**YOUR OBJECTIVE**. Copy each line with the word "walk" in it.

======== MATERIAL PROVIDED

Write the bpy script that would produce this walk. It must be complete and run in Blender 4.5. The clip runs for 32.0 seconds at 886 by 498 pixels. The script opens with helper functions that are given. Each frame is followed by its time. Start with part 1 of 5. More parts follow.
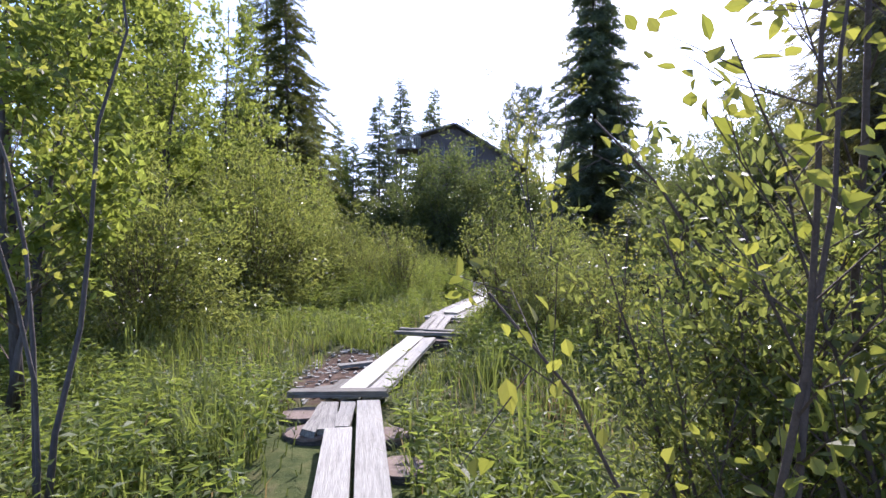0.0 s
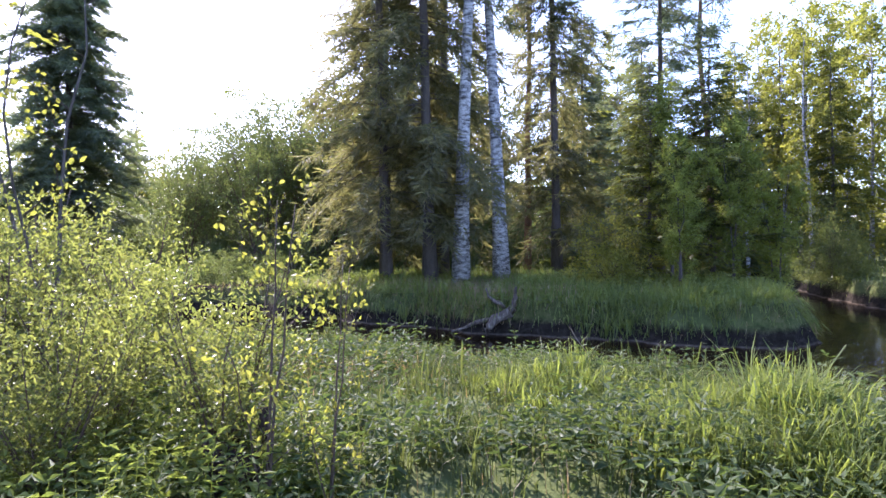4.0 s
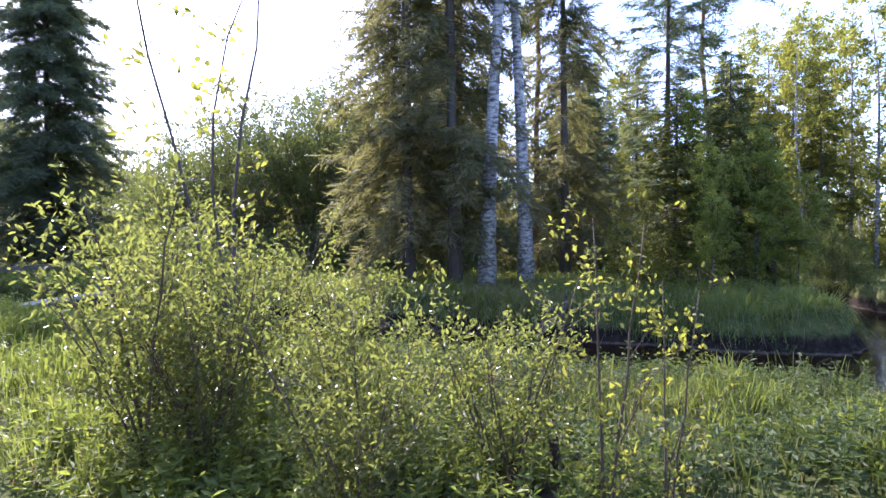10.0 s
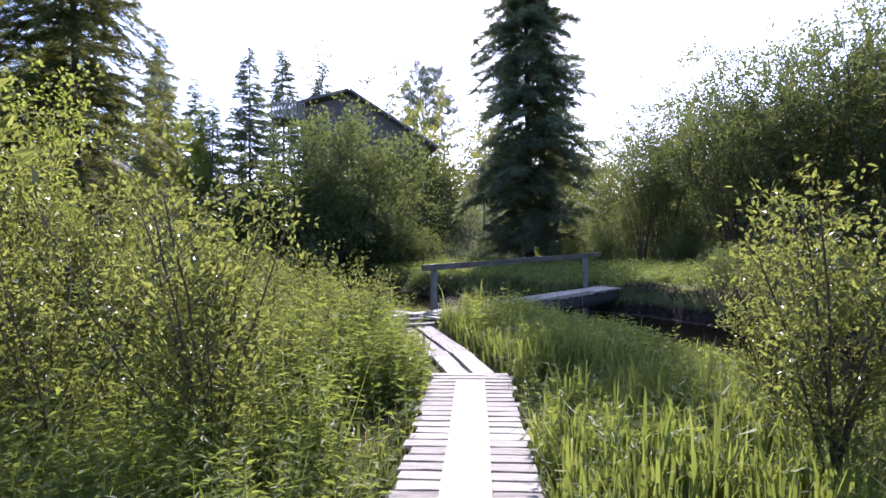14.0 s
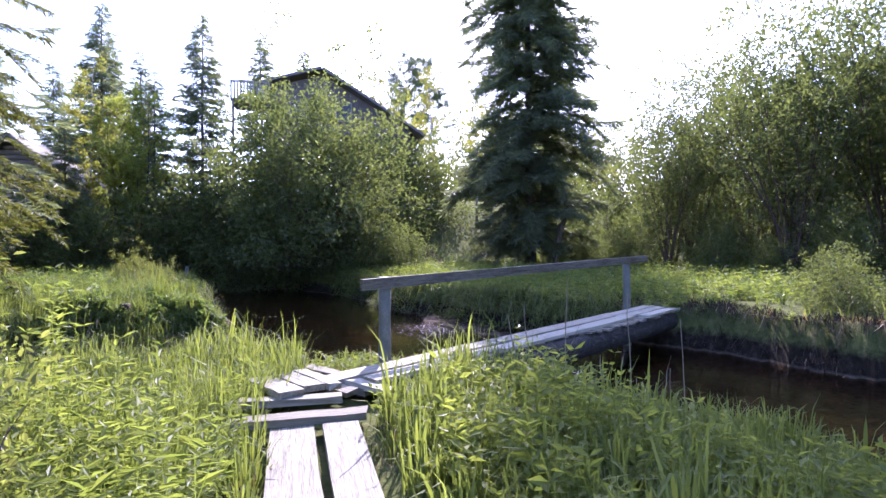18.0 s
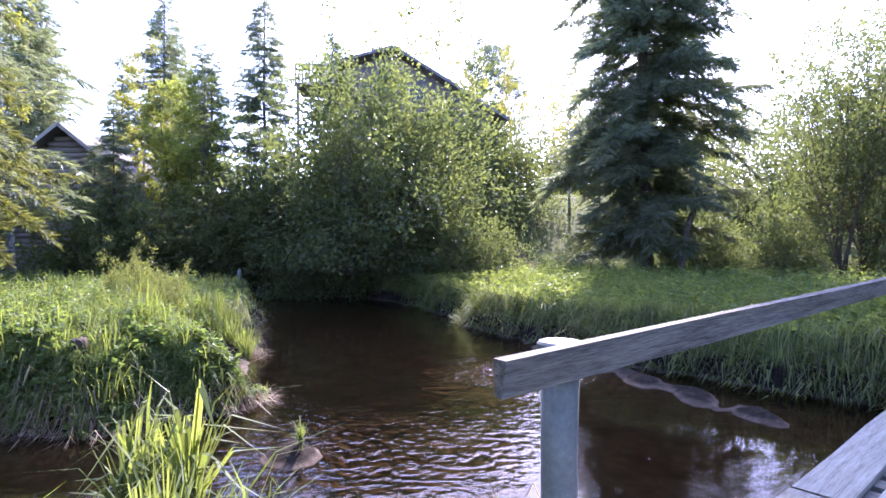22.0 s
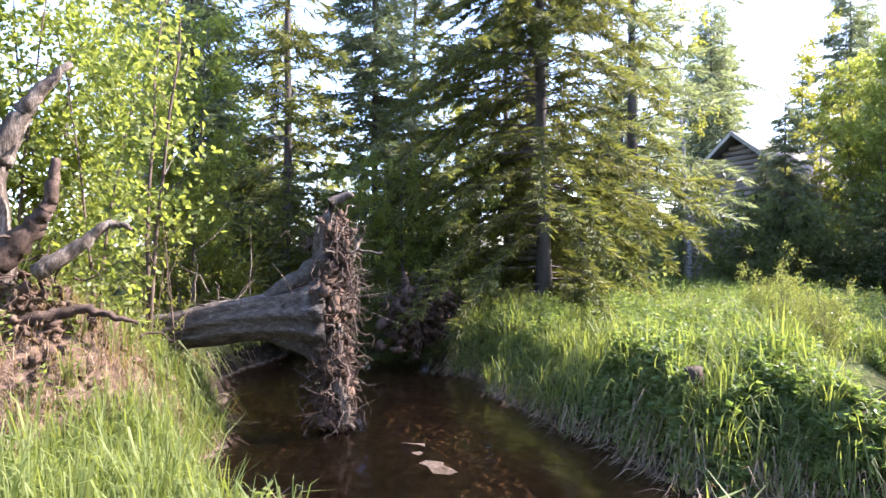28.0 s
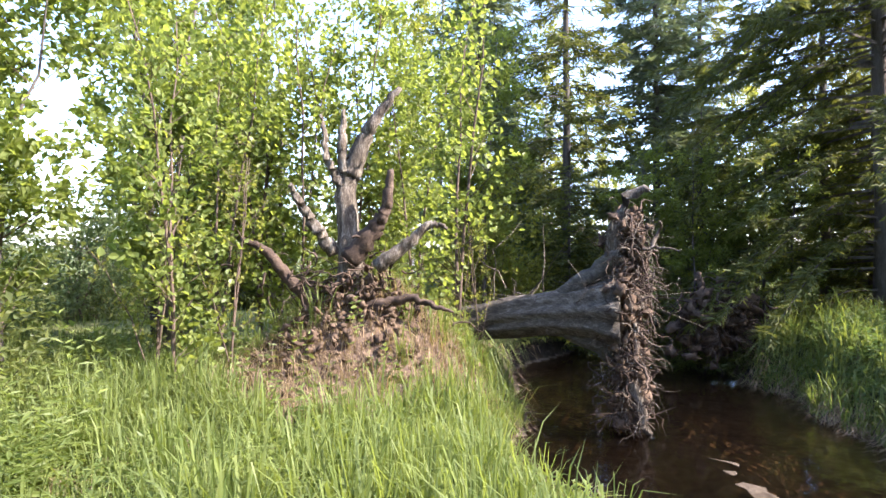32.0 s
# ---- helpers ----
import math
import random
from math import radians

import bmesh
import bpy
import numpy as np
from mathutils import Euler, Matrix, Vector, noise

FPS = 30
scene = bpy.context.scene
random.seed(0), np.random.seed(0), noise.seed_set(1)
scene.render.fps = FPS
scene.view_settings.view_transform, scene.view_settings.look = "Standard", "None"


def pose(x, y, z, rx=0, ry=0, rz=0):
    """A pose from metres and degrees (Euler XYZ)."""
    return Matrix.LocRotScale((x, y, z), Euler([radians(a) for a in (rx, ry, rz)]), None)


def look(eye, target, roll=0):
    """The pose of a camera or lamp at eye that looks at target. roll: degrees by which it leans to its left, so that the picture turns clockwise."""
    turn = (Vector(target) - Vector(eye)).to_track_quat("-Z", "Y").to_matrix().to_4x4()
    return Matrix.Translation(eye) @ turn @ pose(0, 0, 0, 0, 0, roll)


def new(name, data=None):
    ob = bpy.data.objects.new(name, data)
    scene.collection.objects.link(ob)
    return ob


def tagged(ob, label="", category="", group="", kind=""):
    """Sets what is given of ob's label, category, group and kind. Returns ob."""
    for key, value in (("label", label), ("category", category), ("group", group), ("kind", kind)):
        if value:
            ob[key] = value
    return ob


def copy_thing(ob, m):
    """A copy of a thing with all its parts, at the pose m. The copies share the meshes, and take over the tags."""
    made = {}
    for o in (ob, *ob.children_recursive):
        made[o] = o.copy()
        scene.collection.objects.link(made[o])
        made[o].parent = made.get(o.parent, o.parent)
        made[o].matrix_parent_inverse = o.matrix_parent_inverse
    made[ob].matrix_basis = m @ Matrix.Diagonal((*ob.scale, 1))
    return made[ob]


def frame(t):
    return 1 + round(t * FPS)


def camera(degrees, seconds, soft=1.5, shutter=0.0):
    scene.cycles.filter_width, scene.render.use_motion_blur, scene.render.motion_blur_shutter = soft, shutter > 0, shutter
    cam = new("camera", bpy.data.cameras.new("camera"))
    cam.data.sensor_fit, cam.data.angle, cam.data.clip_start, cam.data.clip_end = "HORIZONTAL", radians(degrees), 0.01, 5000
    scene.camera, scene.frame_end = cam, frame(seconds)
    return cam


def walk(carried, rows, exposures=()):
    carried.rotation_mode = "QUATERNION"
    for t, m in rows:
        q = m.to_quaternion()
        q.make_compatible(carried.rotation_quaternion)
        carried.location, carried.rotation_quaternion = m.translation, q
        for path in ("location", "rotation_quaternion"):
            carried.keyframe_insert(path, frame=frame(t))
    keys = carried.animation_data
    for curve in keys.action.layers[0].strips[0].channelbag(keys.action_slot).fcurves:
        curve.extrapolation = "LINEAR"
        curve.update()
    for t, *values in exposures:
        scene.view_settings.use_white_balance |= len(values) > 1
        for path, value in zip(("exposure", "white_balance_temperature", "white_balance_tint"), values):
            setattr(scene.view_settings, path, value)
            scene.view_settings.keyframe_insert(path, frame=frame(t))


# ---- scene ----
cam = camera(76.6, 32.0)
PATH = [
    (0, pose(0.207, 1.070, 1.358, 90.02, -0.09, -0.96)),
    (0.5, pose(0.183, 1.668, 1.444, 89.91, 0.10, 3.96)),
    (1, pose(0.225, 2.250, 1.448, 90.00, 0.18, 5.51)),
    (1.5, pose(0.261, 2.838, 1.458, 89.97, 0.35, 5.55)),
    (2, pose(0.313, 3.285, 1.478, 90.13, 0.20, 2.96)),
    (2.5, pose(0.388, 3.672, 1.464, 90.14, 0.46, -4.94)),
    (3, pose(0.483, 4.009, 1.453, 90.04, 0.66, -14.89)),
    (3.5, pose(0.527, 4.336, 1.463, 90.06, 0.77, -32.43)),
    (4, pose(0.445, 4.572, 1.458, 89.88, 0.75, -50.63)),
    (4.5, pose(0.336, 4.738, 1.459, 89.87, 0.67, -63.05)),
    (6.5, pose(0.032, 4.696, 1.534, 89.97, 0.81, -85.46)),
    (7, pose(-0.012, 4.789, 1.530, 89.84, 0.83, -88.17)),
    (7.5, pose(-0.022, 4.976, 1.525, 89.71, 0.64, -89.10)),
    (8, pose(-0.039, 5.230, 1.529, 89.68, 0.49, -88.59)),
    (8.5, pose(-0.130, 5.564, 1.531, 89.73, 0.39, -84.73)),
    (9, pose(-0.259, 5.810, 1.563, 89.95, 0.26, -74.37)),
    (9.5, pose(-0.494, 6.043, 1.582, 89.99, 0.26, -63.85)),
    (10, pose(-0.681, 6.383, 1.604, 89.76, 0.23, -54.53)),
    (10.5, pose(-0.738, 6.847, 1.635, 89.60, 0.17, -42.91)),
    (11, pose(-0.713, 7.303, 1.628, 89.52, 0.15, -31.35)),
    (11.5, pose(-0.582, 7.774, 1.598, 89.53, 0.46, -24.29)),
    (12, pose(-0.479, 8.278, 1.546, 89.57, 0.56, -19.51)),
    (12.5, pose(-0.379, 8.857, 1.520, 89.61, 0.30, -15.98)),
    (13, pose(-0.206, 9.423, 1.473, 89.48, 0.46, -14.46)),
    (13.5, pose(-0.012, 10.266, 1.487, 89.39, 0.34, -12.80)),
    (14, pose(0.177, 11.178, 1.505, 89.44, 0.36, -12.08)),
    (14.5, pose(0.423, 11.963, 1.505, 89.32, 0.26, -11.35)),
    (16.5, pose(1.238, 15.008, 1.572, 89.44, 0.29, -10.13)),
    (17, pose(1.427, 15.570, 1.545, 89.59, 0.24, -10.62)),
    (17.5, pose(1.630, 16.131, 1.510, 89.63, 0.32, -11.93)),
    (18, pose(1.777, 16.638, 1.424, 89.68, 0.23, -12.85)),
    (18.5, pose(1.932, 17.182, 1.357, 89.65, 0.24, -13.84)),
    (19, pose(2.088, 17.745, 1.361, 89.59, 0.25, -14.55)),
    (19.5, pose(2.203, 18.318, 1.351, 89.73, 0.22, -15.45)),
    (20, pose(2.290, 19.052, 1.278, 89.49, 0.11, -16.14)),
    (20.5, pose(2.161, 19.740, 1.339, 89.51, 0.02, -15.50)),
    (21, pose(1.988, 20.234, 1.411, 89.78, -0.12, -13.64)),
    (21.5, pose(1.980, 20.852, 1.369, 89.63, 0.28, -11.10)),
    (22, pose(1.930, 21.371, 1.432, 89.62, 0.35, -5.51)),
    (22.5, pose(1.816, 21.791, 1.505, 89.87, 0.24, -0.01)),
    (23, pose(1.830, 22.130, 1.507, 90.03, 0.42, 4.36)),
    (23.5, pose(1.992, 22.465, 1.545, 89.90, 0.73, 7.34)),
    (24, pose(2.017, 22.709, 1.581, 90.15, 0.56, 9.77)),
    (24.5, pose(2.008, 22.891, 1.576, 90.12, 0.35, 17.06)),
    (26.5, pose(1.725, 23.234, 1.500, 90.54, 0.13, 39.02)),
    (27, pose(1.720, 23.218, 1.506, 90.49, 0.17, 46.06)),
    (27.5, pose(1.725, 23.200, 1.520, 90.40, 0.08, 52.53)),
    (28, pose(1.728, 23.185, 1.525, 90.38, 0.01, 57.52)),
    (28.5, pose(1.734, 23.177, 1.524, 90.38, -0.02, 61.34)),
    (29, pose(1.748, 23.180, 1.524, 90.40, -0.03, 64.38)),
    (29.5, pose(1.751, 23.194, 1.525, 90.34, -0.08, 66.70)),
    (30, pose(1.750, 23.200, 1.504, 90.35, -0.09, 68.56)),
    (30.5, pose(1.728, 23.250, 1.465, 90.19, -0.01, 69.31)),
    (31, pose(1.655, 23.245, 1.465, 90.27, 0.02, 69.67)),
    (31.5, pose(1.610, 23.061, 1.456, 90.46, -0.07, 73.98)),
    (32, pose(1.587, 22.901, 1.472, 90.55, 0.08, 84.24)),
]
EXPOSURE = [(0.0, 1.2, 5350, 31), (3.0, 1.5, 5350, 32), (4.5, 2.42, 5450, 34), (6.5, 2.2, 5450, 34), (8.5, 2.24, 5450, 36), (10.5, 1.9, 5400, 33), (13.0, 1.4, 5400, 36), (15.0, 1.6, 5400, 34), (17.0, 1.9, 5350, 38), (19.0, 2.2, 5300, 40), (21.0, 2.5, 5250, 42),
            (24.5, 2.92, 5250, 43), (26.5, 3.1, 5400, 33), (28.0, 2.9, 5700, 30), (30.5, 2.82, 5950, 28), (32.0, 2.75, 5800, 22)]
walk(cam, PATH, exposures=EXPOSURE)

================

**EXERCISE RESPONSE**.
Write the bpy script that would produce this walk. It must be complete and run in Blender 4.5. The clip runs for 32.0 seconds at 886 by 498 pixels. The script opens with helper functions that are given. Each frame is followed by its time. Start with part 1 of 5. More parts follow.
def walk(carried, rows, exposures=()):
walk(cam, PATH, exposures=EXPOSURE)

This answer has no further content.